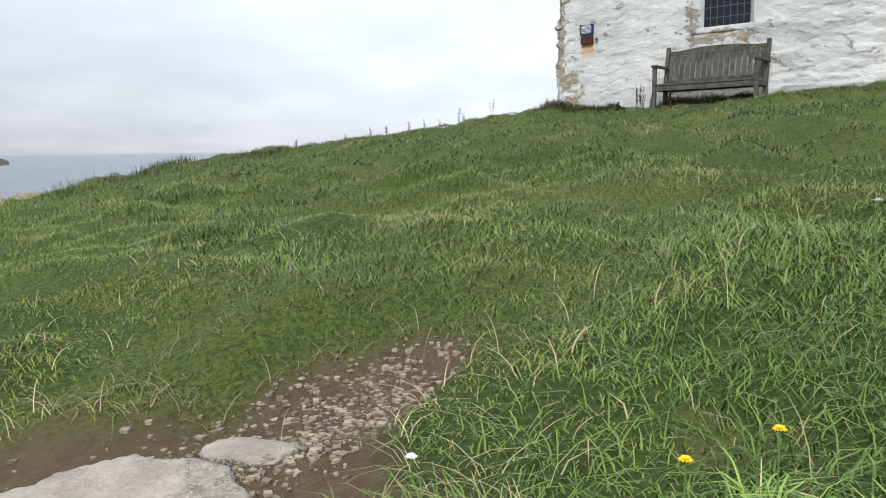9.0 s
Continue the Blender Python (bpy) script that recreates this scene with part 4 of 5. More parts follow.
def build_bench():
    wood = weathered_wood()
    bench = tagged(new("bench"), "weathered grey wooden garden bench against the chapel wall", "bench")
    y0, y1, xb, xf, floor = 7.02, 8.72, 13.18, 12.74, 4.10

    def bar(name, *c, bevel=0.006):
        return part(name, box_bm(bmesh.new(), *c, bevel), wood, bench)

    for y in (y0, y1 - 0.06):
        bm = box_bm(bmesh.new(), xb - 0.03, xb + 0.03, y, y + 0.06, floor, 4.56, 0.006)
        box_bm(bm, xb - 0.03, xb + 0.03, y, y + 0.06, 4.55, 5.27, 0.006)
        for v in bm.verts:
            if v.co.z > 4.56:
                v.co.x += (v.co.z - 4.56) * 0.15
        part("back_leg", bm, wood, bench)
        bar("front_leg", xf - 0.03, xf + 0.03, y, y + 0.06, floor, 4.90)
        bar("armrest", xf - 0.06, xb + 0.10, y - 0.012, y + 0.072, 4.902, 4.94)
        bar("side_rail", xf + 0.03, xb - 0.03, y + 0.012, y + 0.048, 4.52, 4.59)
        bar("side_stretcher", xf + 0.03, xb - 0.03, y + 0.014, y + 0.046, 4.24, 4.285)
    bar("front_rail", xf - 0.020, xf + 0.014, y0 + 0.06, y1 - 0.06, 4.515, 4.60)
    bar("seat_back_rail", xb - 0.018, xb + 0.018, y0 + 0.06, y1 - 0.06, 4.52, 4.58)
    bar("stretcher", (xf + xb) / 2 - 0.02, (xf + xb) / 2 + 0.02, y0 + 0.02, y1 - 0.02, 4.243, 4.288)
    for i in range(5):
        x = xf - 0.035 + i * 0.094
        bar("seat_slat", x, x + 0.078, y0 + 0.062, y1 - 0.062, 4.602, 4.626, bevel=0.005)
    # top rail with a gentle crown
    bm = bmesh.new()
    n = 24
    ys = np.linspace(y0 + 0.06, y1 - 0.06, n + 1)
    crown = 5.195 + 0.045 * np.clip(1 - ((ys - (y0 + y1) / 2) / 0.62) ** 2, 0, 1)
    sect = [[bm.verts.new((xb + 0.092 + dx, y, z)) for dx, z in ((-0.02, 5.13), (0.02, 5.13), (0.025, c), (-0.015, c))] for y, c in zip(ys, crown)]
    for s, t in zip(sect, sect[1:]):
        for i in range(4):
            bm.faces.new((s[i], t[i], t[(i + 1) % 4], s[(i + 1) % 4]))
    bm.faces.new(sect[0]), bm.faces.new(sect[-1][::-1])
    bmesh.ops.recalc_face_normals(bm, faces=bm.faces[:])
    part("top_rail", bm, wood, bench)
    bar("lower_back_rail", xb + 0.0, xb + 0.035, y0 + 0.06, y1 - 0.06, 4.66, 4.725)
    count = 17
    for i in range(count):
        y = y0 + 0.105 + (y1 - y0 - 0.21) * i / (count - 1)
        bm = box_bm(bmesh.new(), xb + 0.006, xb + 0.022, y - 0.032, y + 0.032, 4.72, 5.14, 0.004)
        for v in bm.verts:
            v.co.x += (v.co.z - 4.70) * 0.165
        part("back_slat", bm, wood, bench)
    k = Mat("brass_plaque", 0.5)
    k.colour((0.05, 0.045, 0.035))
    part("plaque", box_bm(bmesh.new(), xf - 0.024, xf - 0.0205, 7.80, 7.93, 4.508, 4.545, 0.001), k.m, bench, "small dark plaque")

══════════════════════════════

**Written task**
Emit only the lines from the one containing "Continue the Blender" through the one containing "return part(name, box_bm(bmesh.new(), *c, bevel), wood, bench)", copied exactly.

**Expected answer**
Continue the Blender Python (bpy) script that recreates this scene with part 4 of 5. More parts follow.
def build_bench():
    wood = weathered_wood()
    bench = tagged(new("bench"), "weathered grey wooden garden bench against the chapel wall", "bench")
    y0, y1, xb, xf, floor = 7.02, 8.72, 13.18, 12.74, 4.10

    def bar(name, *c, bevel=0.006):
        return part(name, box_bm(bmesh.new(), *c, bevel), wood, bench)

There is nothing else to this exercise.